The view from Incleborough Hill
If I look West from Incleborough Hill on a clear day I can see the shingle beach at Cley. If I look East, I can see Cromer church and lighthouse. Now that’s not exactly an earth shattering panorama, but in North Norfolk it’s a pretty good one as they go. And all the more for being unexpected.
Sometimes there’s a container vessel steaming silently past. More often a crab boat searching out the local delicacy. The offshore wind farm sits quietly on the horizon line. Other times it hides behind an invisibility cloak. Once recently, it stood out against a pink evening sky as an almost Gormley-esque art installation.
What you can be sure of is that each day the view is different. It might be the golfers on West Runton links that attract your gaze. Or the horses at the sanctuary across Station Road. When you tire of boats, a train will roll past to offer some variety.

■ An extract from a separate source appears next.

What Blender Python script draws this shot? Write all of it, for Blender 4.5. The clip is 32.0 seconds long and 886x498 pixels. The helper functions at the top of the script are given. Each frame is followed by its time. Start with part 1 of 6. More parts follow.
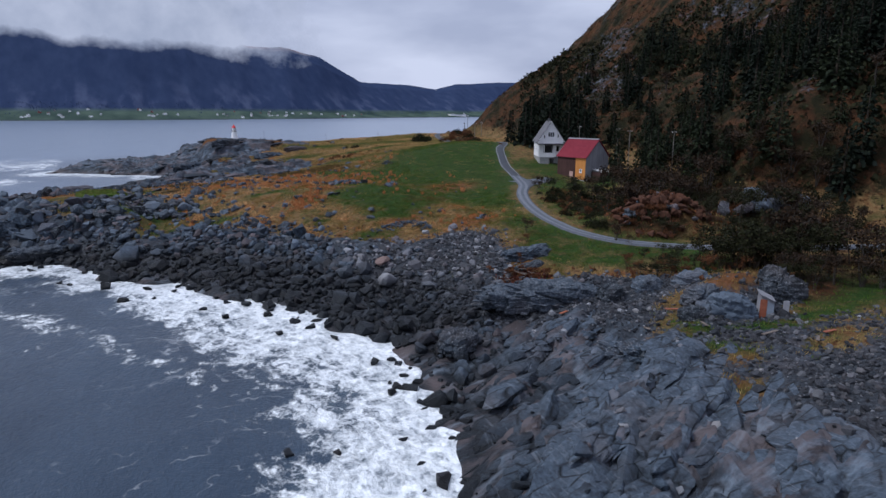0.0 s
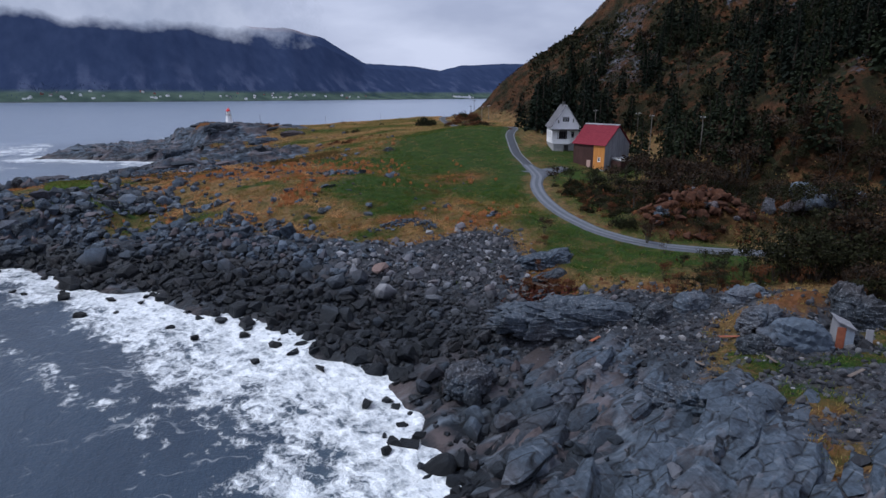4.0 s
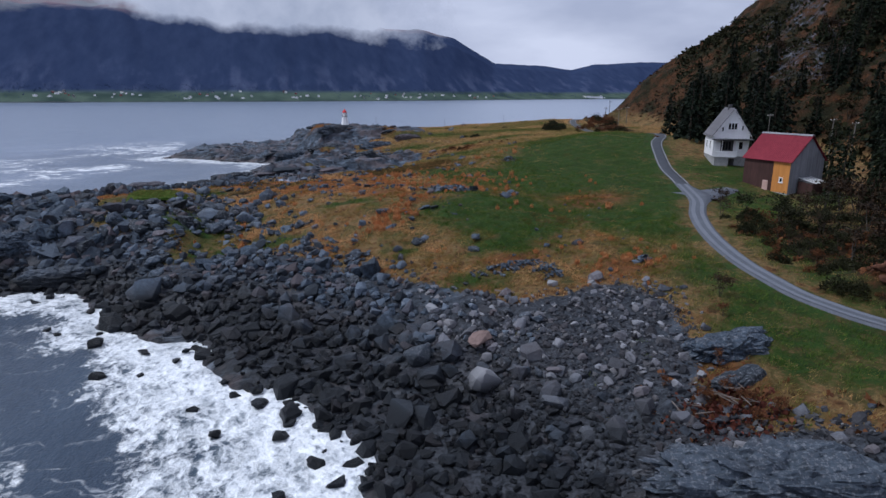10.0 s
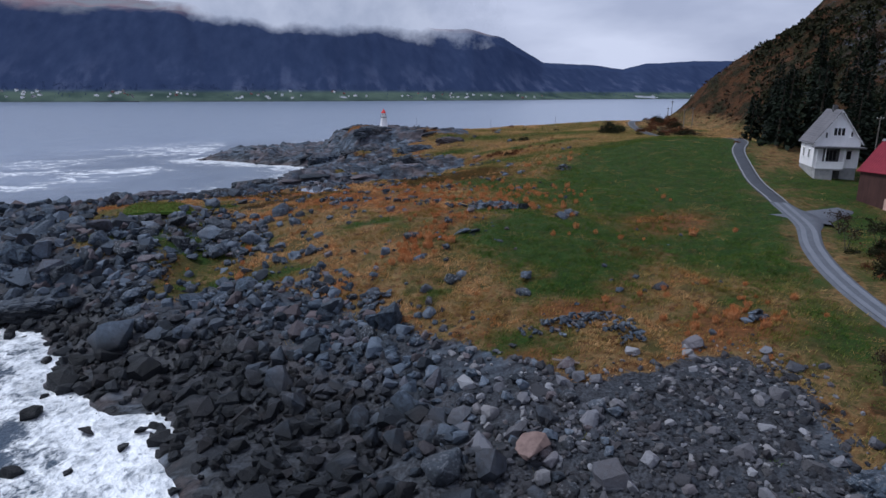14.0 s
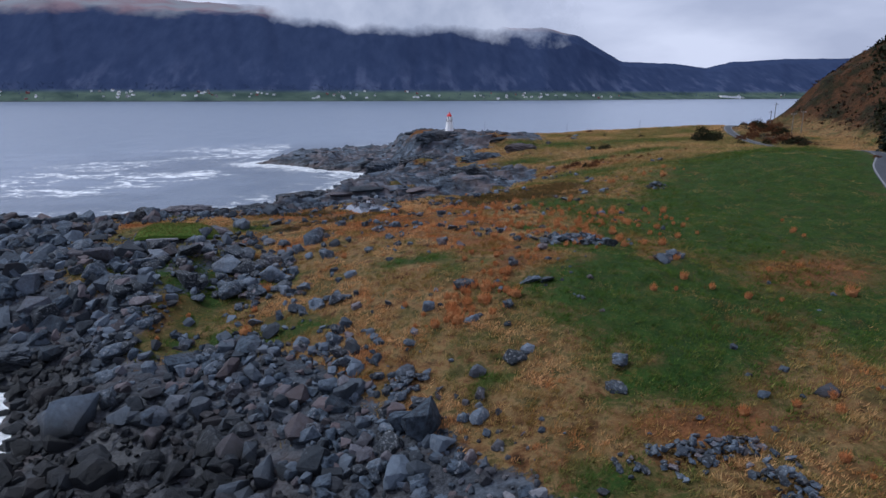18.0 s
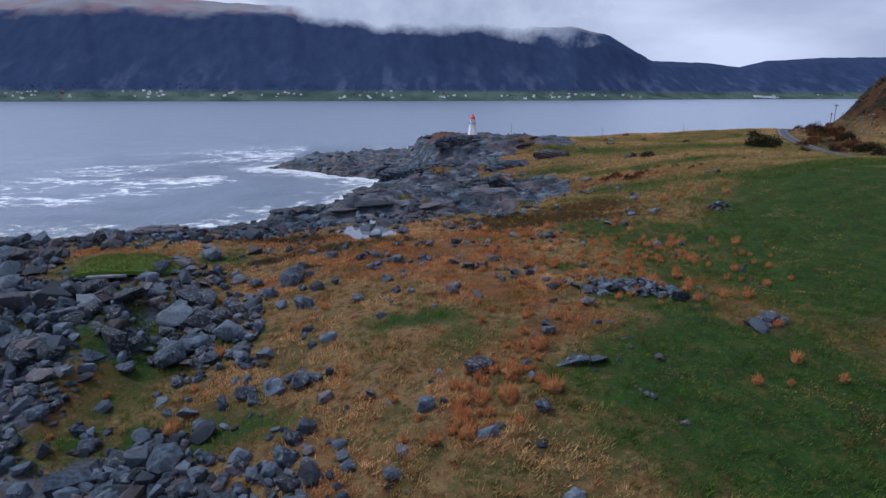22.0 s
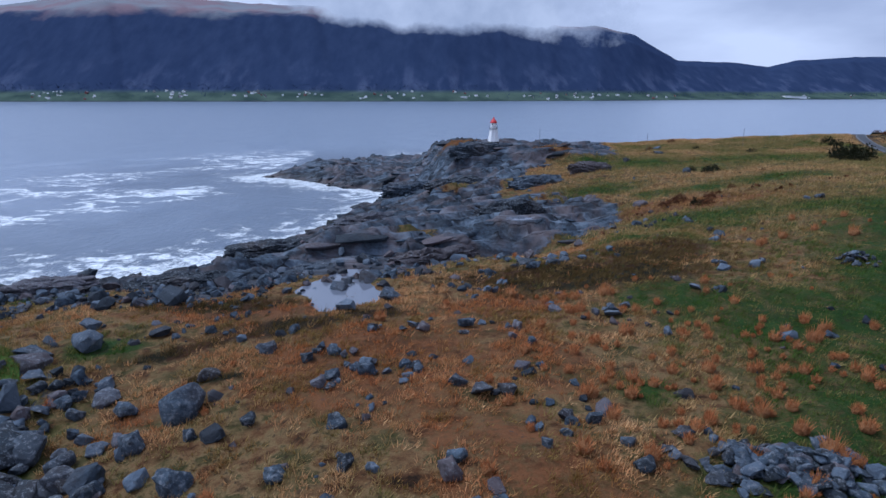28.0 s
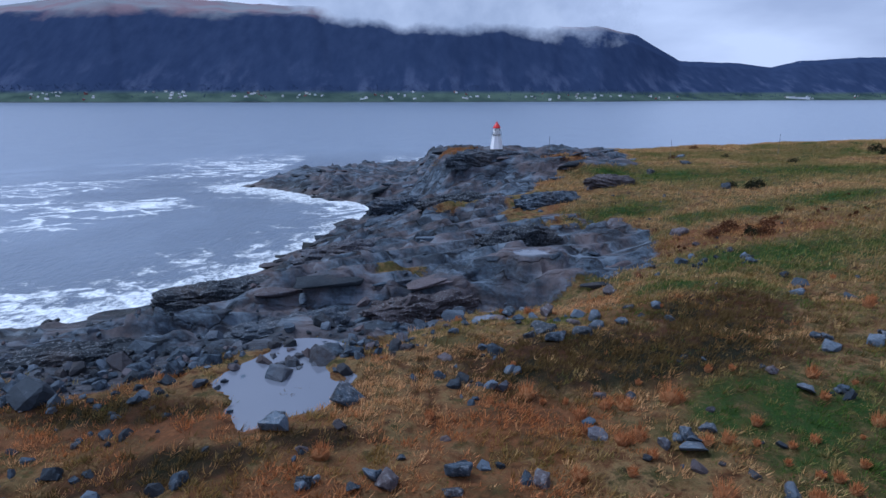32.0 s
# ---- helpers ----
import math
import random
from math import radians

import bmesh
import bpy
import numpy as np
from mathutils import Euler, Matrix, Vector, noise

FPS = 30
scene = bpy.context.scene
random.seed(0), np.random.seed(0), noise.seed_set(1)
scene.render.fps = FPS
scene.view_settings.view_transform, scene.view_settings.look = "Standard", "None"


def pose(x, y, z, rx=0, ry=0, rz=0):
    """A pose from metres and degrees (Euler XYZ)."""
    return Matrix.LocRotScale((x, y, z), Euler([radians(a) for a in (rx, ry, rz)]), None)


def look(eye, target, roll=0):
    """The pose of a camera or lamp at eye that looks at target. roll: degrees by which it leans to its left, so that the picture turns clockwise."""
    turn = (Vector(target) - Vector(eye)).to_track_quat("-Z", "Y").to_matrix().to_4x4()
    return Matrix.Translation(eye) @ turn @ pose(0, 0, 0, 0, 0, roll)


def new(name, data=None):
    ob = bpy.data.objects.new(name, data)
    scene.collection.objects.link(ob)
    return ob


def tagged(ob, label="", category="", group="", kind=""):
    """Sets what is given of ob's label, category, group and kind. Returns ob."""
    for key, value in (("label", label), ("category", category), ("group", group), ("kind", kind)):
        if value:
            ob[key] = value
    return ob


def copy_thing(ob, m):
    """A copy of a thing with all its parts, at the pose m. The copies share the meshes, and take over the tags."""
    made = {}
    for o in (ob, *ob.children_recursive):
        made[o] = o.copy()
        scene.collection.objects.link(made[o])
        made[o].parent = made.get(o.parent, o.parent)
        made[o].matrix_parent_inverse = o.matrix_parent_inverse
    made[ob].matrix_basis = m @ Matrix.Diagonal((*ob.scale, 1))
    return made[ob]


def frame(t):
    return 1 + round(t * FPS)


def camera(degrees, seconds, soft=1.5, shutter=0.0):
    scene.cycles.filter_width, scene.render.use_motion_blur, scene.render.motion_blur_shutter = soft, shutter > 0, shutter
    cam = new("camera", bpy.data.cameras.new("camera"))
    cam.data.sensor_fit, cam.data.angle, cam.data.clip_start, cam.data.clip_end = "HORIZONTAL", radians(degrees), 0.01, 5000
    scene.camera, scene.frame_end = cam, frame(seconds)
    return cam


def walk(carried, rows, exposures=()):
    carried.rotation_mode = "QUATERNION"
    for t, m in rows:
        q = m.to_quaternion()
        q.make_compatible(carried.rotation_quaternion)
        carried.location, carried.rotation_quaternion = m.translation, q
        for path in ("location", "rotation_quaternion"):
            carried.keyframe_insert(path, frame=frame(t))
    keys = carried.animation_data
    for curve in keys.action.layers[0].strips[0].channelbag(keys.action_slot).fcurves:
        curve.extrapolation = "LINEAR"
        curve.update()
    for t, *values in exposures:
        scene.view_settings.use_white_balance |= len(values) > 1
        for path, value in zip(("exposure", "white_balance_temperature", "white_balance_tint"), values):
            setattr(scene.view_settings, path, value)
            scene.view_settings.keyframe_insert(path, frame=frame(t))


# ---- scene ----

Last summer I ran up the hill just to watch the Red Arrows putting on a display you felt you could reach out and touch. The regular daily aerial diet of helicopters merit barely a glance on their commute out to the gas rigs. Raise your bins and you can see the distant platforms and as the sun goes down, their lights and flares make them easy to pick out.
There used to be ponies on the hill to keep the undergrowth in check. Stroll across in the evening and you’re likely to surprise a deer. Sit quietly and you can watch over the fields. The beef herd munching the rich pasture. Rooks returning to roost. And as the sun drops, a keen eye might spot a fox breaking out of the woods to the South.
Owned by the National Trust and swathed in gorse, this piece of glacial moraine overlooking Sheringham, Beeston, West Runton, East Runton and Cromer is a well kept secret, more likely to be known to the Caravan and Camping Club members who make a summer home on the adjacent site than it is to the visitors to the nearby beach or the Gold Coast.
But if the flowers left by one of the benches each spring are anything to go by, it’s a place that has touched lives over the years.